Another fast-food strike came and went Thursday, led by groups such as the Service Employees International Union, Fast Food Forward and Fight For 15, all for the goal of more than doubling the federal minimum wage from $7.25 an hour to a whopping $15 an hour.
It’s astonishing to witness such an economically destructive movement at a time of persistent joblessness. The statewide rate remains the highest in the nation, at 9.3 percent. In the Las Vegas area, it’s 9.4 percent. Worse still, the statewide jobless rate for those ages 16-24 stood at 17 percent at the end of October. Nationally, the 16-24 unemployment rate has hovered around 16 percent.
That 16-24 segment constitutes much of the fast-food workforce. The reason? These are entry-level, low-skill jobs. These jobs were never supposed to provide a so-called “living wage.” As reported by Reason.com’s Nick Gillespie, less than 3 percent of all workers take home $7.25 or less an hour, and half of those who do are 24 years old or younger. Furthermore, in Mr. Gillespie’s report at The Daily Beast website, he notes that 77 percent of minimum wage earners belong to households that are above the poverty line — showing they are the second or even the third earner in those households.
Labor is a commodity, and as such it is subject to the pressures of supply and demand.
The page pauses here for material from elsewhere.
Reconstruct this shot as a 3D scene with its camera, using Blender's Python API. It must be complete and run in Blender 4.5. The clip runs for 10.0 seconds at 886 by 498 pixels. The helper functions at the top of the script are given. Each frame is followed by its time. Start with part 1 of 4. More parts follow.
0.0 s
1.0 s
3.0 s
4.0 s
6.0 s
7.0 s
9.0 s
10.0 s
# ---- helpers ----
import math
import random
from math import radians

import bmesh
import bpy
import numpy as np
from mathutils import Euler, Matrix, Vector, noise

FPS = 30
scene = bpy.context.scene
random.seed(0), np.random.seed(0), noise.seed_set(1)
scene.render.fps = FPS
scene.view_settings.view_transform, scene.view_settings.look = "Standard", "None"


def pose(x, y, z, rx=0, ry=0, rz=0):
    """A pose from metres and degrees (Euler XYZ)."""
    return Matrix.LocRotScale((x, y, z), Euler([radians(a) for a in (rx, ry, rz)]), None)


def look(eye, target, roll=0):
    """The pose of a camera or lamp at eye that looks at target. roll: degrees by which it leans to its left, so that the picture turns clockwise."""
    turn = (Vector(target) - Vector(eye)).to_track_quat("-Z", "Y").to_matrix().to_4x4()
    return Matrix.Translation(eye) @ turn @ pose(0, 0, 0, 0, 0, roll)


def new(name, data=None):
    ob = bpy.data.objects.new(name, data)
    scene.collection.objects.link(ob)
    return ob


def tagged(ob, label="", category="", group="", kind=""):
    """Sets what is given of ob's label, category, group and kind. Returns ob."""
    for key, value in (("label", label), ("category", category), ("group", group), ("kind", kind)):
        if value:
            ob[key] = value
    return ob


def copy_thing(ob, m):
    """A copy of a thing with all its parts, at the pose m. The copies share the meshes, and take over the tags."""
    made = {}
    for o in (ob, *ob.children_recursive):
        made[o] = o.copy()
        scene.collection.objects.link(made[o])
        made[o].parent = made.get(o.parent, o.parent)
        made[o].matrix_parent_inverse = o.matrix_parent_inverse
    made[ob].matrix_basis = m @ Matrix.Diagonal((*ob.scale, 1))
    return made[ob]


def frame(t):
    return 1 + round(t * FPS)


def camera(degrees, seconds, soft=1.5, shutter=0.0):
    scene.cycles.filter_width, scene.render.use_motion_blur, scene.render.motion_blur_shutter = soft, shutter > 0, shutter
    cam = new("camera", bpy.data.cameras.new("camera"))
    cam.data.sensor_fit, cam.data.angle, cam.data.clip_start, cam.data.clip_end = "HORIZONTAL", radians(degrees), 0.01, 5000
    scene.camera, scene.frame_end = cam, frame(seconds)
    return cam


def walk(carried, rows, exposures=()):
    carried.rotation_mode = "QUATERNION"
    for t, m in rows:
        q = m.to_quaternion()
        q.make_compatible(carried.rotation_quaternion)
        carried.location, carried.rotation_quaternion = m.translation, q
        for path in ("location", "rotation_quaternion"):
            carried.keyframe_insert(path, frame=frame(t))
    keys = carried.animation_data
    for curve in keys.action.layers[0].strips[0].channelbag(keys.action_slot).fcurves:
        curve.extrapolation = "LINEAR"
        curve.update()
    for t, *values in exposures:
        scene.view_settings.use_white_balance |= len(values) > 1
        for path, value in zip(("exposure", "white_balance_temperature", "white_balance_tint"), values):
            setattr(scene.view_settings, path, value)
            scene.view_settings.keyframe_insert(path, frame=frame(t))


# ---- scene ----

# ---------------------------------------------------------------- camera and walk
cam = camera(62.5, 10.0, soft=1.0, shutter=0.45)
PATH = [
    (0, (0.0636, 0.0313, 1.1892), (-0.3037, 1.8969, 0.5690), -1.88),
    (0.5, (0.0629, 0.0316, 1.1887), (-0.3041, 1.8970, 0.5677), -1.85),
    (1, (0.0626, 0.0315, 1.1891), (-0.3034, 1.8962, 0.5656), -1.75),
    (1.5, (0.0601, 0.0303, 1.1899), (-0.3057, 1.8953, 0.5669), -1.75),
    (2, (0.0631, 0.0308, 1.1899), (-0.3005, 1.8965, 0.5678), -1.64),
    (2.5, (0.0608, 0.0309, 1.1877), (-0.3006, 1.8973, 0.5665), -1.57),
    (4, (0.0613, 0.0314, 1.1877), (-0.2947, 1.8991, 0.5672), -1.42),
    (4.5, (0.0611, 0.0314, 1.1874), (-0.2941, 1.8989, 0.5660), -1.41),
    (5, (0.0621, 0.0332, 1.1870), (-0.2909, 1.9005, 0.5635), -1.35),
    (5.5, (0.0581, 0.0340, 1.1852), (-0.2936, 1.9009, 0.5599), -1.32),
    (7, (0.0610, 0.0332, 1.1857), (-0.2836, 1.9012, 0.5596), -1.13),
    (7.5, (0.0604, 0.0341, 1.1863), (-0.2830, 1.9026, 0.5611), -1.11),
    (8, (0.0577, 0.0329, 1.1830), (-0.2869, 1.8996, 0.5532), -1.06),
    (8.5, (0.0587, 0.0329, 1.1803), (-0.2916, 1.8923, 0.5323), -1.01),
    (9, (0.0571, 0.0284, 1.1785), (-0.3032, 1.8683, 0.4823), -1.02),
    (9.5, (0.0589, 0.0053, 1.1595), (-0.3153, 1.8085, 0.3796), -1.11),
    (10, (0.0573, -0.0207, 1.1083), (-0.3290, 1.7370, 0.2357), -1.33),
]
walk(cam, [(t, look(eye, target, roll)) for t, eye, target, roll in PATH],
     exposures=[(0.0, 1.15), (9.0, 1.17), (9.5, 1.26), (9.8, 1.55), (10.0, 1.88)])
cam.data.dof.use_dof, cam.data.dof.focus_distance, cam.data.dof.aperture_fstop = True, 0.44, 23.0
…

Right now, as the unemployment, underemployment and labor force participation rates clearly show, there is an oversupply of workers.
Proponents of a massive minimum wage increase believe it will raise living standards. But that vision doesn’t take into account that in most cases, these workers don’t have the skills to justify a $15-an-hour wage. For fast food, in particular, employers will have a new incentive to automate and eliminate jobs. Making $0 per hour is surely not a “living wage.”
“If you’re reading this on the job, take a look around and ask yourself if your workplace could soak up twice its labor costs without seriously trimming the number of employees,” Mr. Gillespie wrote. “While you’re at it, ask yourself if you’re worth twice your current salary.”
The idea that every job should support a middle-class living flies in the face of economic reality. And that reality will get much harsher here and nationwide if a significant minimum wage hike ever gains approval.